Scabby the Rat is a protest against scabs, i.e., replacement workers who come in during a strike. I think that a lot of union discourse about these people is incredibly silly, if not malevolent- it's the employer's fault that replacement workers are hired, not the poor schmucks who are just trying to earn a wage and support their families. But still, that's the discourse. You go to work and cross a picket line, you are a scab.
But a third party who does business with the employer? Since when are they scabs? It's weird to deploy a cartoon character meant to criticize replacement workers in this situation.
I'm sure that the Scabby the Rat character is meant to intimidateXXX persuade the replacement worker [who must know that they're replacement workers, not workers hired in the normal course of business]. It's not meant to persuade the employer.
However, I fully agree that it's the wrong epithet.

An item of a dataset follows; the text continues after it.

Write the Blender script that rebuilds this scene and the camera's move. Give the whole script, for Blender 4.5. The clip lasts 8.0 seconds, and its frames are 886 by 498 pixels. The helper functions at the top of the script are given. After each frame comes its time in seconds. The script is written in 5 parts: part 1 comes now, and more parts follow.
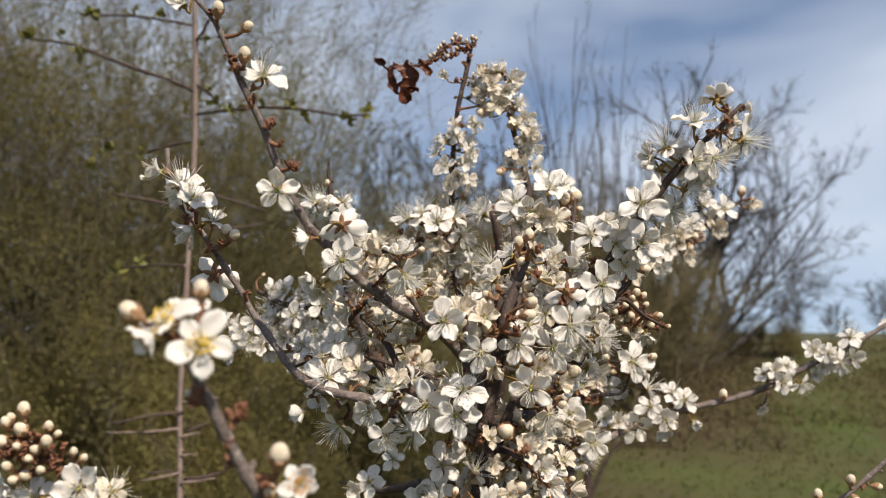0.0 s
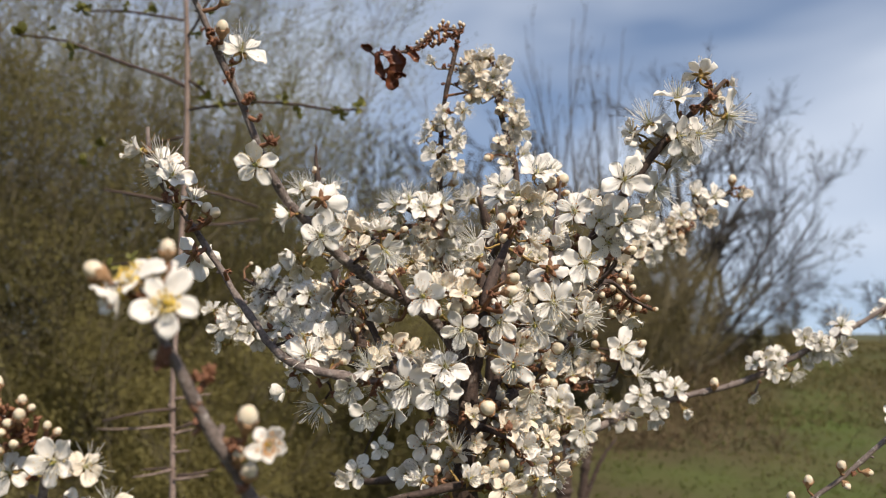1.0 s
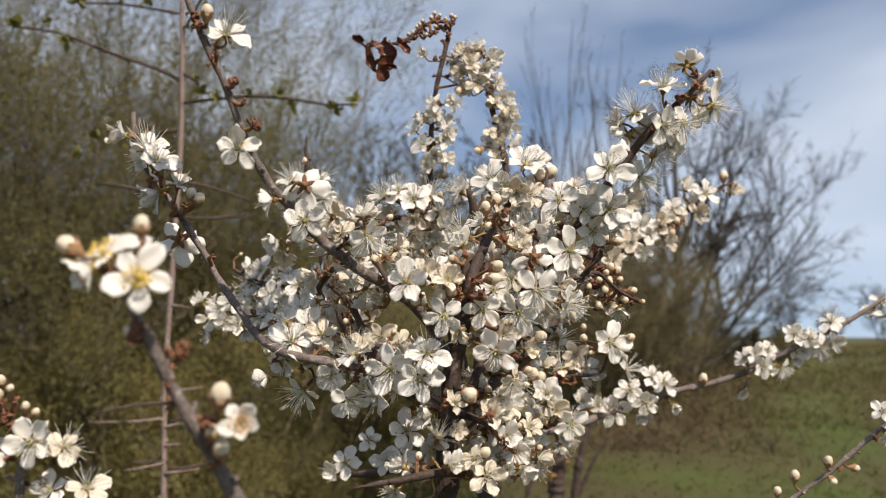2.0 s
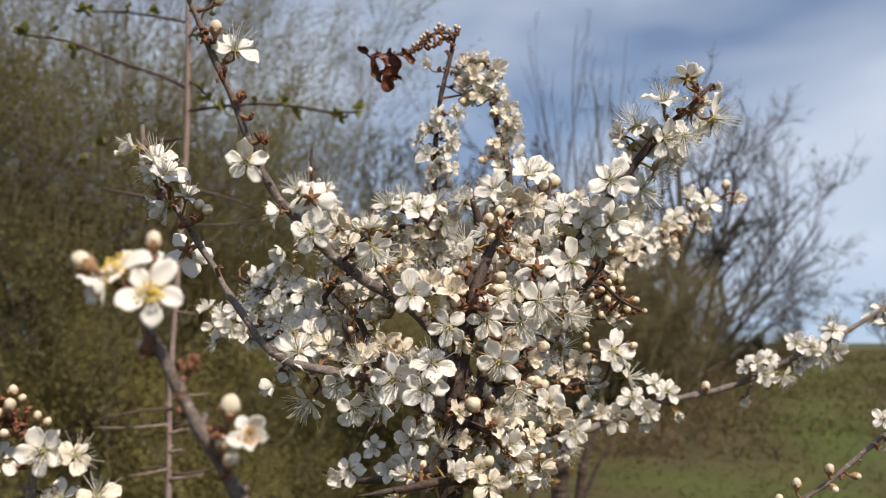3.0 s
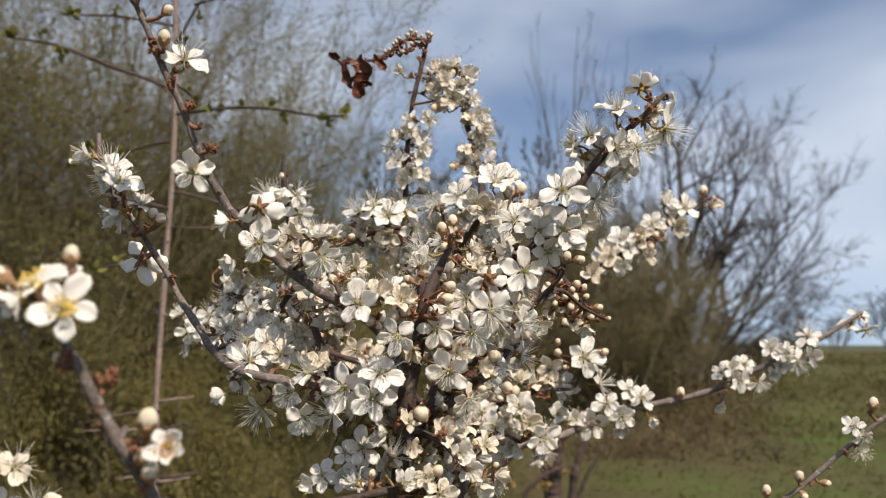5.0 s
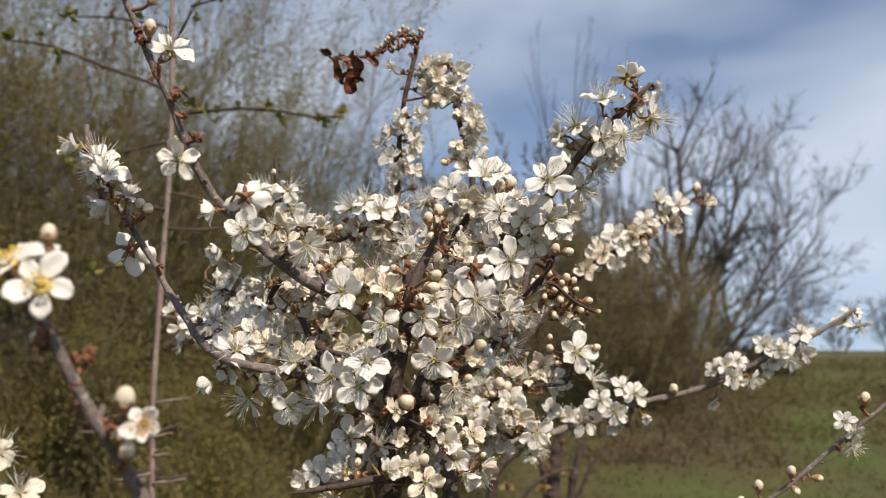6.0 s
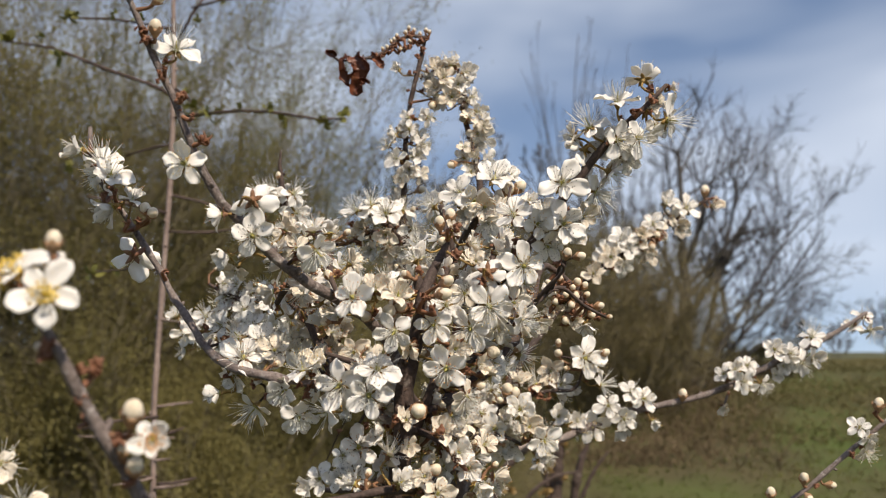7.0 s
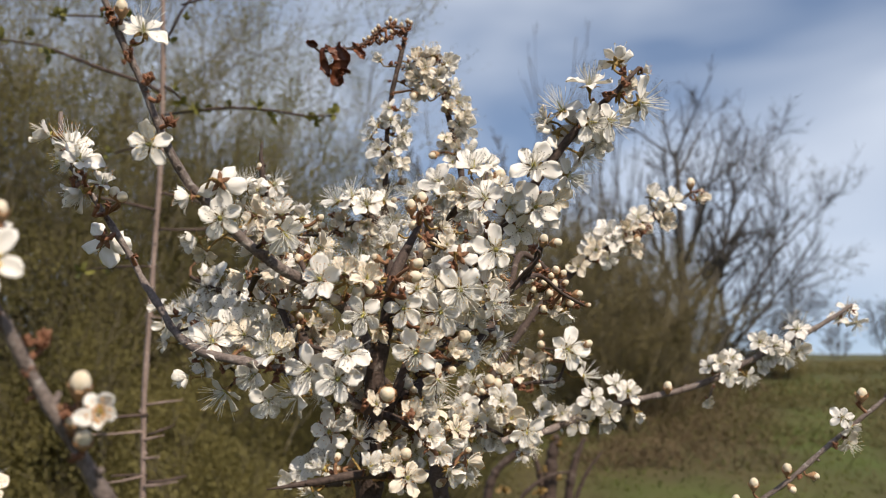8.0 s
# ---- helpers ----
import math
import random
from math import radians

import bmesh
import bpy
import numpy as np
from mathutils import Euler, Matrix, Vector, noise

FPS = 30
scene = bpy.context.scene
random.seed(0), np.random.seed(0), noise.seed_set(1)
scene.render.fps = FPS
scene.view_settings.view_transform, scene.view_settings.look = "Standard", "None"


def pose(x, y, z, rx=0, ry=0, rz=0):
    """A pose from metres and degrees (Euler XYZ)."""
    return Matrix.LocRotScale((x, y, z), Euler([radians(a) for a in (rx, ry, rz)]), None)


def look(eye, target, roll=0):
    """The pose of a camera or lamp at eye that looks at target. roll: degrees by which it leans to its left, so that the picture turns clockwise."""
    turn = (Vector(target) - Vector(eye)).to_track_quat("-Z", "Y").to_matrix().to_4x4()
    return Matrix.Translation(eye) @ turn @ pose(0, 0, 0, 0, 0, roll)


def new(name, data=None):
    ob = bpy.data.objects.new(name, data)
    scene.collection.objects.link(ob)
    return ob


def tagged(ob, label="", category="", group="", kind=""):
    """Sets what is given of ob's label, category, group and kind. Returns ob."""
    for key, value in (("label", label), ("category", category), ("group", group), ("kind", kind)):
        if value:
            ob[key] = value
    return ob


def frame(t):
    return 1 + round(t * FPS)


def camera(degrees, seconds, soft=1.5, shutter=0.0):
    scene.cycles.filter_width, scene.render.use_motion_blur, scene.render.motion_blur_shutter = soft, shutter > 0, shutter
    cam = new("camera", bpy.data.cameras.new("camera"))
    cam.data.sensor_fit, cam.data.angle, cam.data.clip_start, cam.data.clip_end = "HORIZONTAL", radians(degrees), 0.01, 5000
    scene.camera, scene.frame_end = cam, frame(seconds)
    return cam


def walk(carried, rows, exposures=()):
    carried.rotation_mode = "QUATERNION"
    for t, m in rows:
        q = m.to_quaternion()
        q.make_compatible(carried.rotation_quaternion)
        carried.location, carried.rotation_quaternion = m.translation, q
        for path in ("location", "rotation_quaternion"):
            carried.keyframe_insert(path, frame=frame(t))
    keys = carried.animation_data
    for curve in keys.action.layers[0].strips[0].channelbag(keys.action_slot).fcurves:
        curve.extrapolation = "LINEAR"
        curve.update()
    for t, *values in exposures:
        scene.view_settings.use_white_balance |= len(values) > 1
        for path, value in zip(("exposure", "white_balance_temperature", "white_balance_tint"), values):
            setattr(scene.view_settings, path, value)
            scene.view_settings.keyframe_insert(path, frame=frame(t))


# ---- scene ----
cam = camera(50.0, 8.0, soft=0.9)
EYE, TILT = 1.35, 5.0
ROWS = [
    (0.0, 0.0000, 0.0000, 0.0000, 0.00, 0.00, 0.00),
    (0.5, -0.0015, -0.0016, -0.0022, -0.04, 0.06, 0.06),
    (1.0, 0.0050, 0.0025, -0.0080, -0.12, 0.17, 0.20),
    (1.5, 0.0070, 0.0028, -0.0107, -0.15, 0.14, -0.07),
    (2.8, 0.0129, -0.0004, -0.0122, -0.27, 0.31, -0.54),
    (3.0, 0.0091, -0.0017, -0.0099, -0.03, 0.45, -0.38),
    (3.5, 0.0123, -0.0046, -0.0038, 0.07, 0.62, -0.30),
    (4.0, 0.0183, -0.0079, -0.0010, 0.26, 0.44, -0.37),
    (4.5, 0.0225, -0.0053, -0.0039, 0.19, 0.70, -0.39),
    (4.7, 0.0251, -0.0034, -0.0059, 0.09, 0.52, -0.50),
    (5.8, 0.0245, -0.0015, -0.0096, 0.22, 0.64, -0.37),
    (6.0, 0.0297, -0.0026, -0.0124, 0.18, 0.87, -0.41),
    (6.5, 0.0248, 0.0023, -0.0147, 0.15, 0.91, -0.40),
    (7.0, 0.0259, 0.0041, -0.0114, 0.15, 0.99, -0.35),
    (7.5, 0.0287, 0.0028, -0.0150, 0.10, 1.08, -0.45),
    (8.0, 0.0344, 0.0061, -0.0173, 0.07, 1.17, -0.25),
]
walk(cam, [(t, pose(0, 0, EYE, TILT, 0, 0) @ pose(x, y, z, 90 + pitch, roll, yaw)) for t, x, y, z, yaw, pitch, roll in ROWS],
     exposures=[(0.0, 0.21, 6600, 12), (8.0, 0.21, 6600, 12)])
# the lens is focused on the front blossoms
cam.data.dof.use_dof = True
cam.data.dof.focus_distance = 0.34
cam.data.dof.aperture_fstop = 21.5

# ---- daylight ----
SUN_ELEVATION, SUN_AZIMUTH = 50.0, 147.0     # degrees; azimuth from +y towards +x
world = bpy.data.worlds.new("sky")
scene.world = world
world.use_nodes = True
wn, wl = world.node_tree.nodes, world.node_tree.links
wn.clear()
w_out = wn.new("ShaderNodeOutputWorld")
w_bg = wn.new("ShaderNodeBackground")
w_bg.inputs["Strength"].default_value = 0.110
w_sky = wn.new("ShaderNodeTexSky")
w_sky.sky_type = "NISHITA"
w_sky.sun_disc = False
w_sky.sun_elevation = radians(SUN_ELEVATION)
w_sky.sun_rotation = radians(SUN_AZIMUTH)
w_sky.air_density, w_sky.dust_density, w_sky.ozone_density = 1.0, 0.3, 1.3
# seen from a height: the pale horizon haze lies low
w_dir, w_up = wn.new("ShaderNodeTexCoord"), wn.new("ShaderNodeVectorMath")
w_up.operation = "ADD"
w_up.inputs[1].default_value = (0, 0, 0.16)
wl.new(w_dir.outputs["Generated"], w_up.inputs[0])
wl.new(w_up.outputs["Vector"], w_sky.inputs["Vector"])
# thin streaky cloud over the whole sky
w_co = wn.new("ShaderNodeTexCoord")
w_map = wn.new("ShaderNodeMapping")
w_map.inputs["Scale"].default_value = (1.6, 1.6, 3.4)
w_map.inputs["Location"].default_value = (5.2, 0.7, 2.9)
w_noise = wn.new("ShaderNodeTexNoise")
w_noise.inputs["Scale"].default_value = 1.5
w_noise.inputs["Detail"].default_value = 3.0
w_noise.inputs["Roughness"].default_value = 0.48
w_noise.inputs["Distortion"].default_value = 0.35
w_ramp = wn.new("ShaderNodeValToRGB")
w_ramp.color_ramp.elements[0].position = 0.40
w_ramp.color_ramp.elements[1].position = 0.76
w_ramp.color_ramp.elements[0].color, w_ramp.color_ramp.elements[1].color = (0.06, 0.06, 0.06, 1), (0.76, 0.76, 0.76, 1)
w_mix = wn.new("ShaderNodeMix")
w_mix.data_type = "RGBA"
w_mix.inputs["B"].default_value = (6.8, 7.4, 8.2, 1)
wl.new(w_co.outputs["Generated"], w_map.inputs["Vector"])
wl.new(w_map.outputs["Vector"], w_noise.inputs["Vector"])
wl.new(w_noise.outputs["Fac"], w_ramp.inputs["Fac"])
wl.new(w_ramp.outputs["Color"], w_mix.inputs["Factor"])
wl.new(w_sky.outputs["Color"], w_mix.inputs["A"])
wl.new(w_mix.outputs["Result"], w_bg.inputs["Color"])
wl.new(w_bg.outputs["Background"], w_out.inputs["Surface"])

sun_data = bpy.data.lights.new("sun", "SUN")
sun_data.energy, sun_data.angle, sun_data.color = 5.0, radians(0.55), (1.0, 0.90, 0.76)
sun = new("sun", sun_data)
sun_way = Vector((math.sin(radians(SUN_AZIMUTH)) * math.cos(radians(SUN_ELEVATION)),
                  math.cos(radians(SUN_AZIMUTH)) * math.cos(radians(SUN_ELEVATION)), math.sin(radians(SUN_ELEVATION))))
sun.matrix_world = look(sun_way * 30, (0, 0, 0))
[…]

The fat cat would be better.
-dk
The third party's employees are scabs for not striking in solidarity with the first union.
/sarc
Picketing is protected First Amendment activity. If despite that picketing of a third-party can be prohibited by the NLRB as inappropriately disruptive to commerce (and clearly it can under current precedents), then I fail to see why this is any different. Freedom of speech is a vitally important right but I think the dissent had the better arguments here.
A few years back, we had a major hail storm sweep through the area where my office is located. A lot of businesses with flat roofs had to have them repaired or replaced at about the same time, so the waits were long and the prices were high.
Many businesses chose (or were coerced by their insurance companies) to use non-union roofing contractors to speed things up and lower the price tag. One of these businesses was across the street from my office, and they got picketed by 'Scabby' and one old guy in a lawn chair, who I assume was retired. Otherwise maybe he should have been out fixing roofs?
The funny thing about this to me is that this particular business had no signage whatsoever. No identifying marks. They operated a number of armored trucks that went around town filling up ATMs for various client banks, and didn't want to advertise their location. So the union guy and inflatable rat were probably participating in the least effective demonstration in the history of trade unions.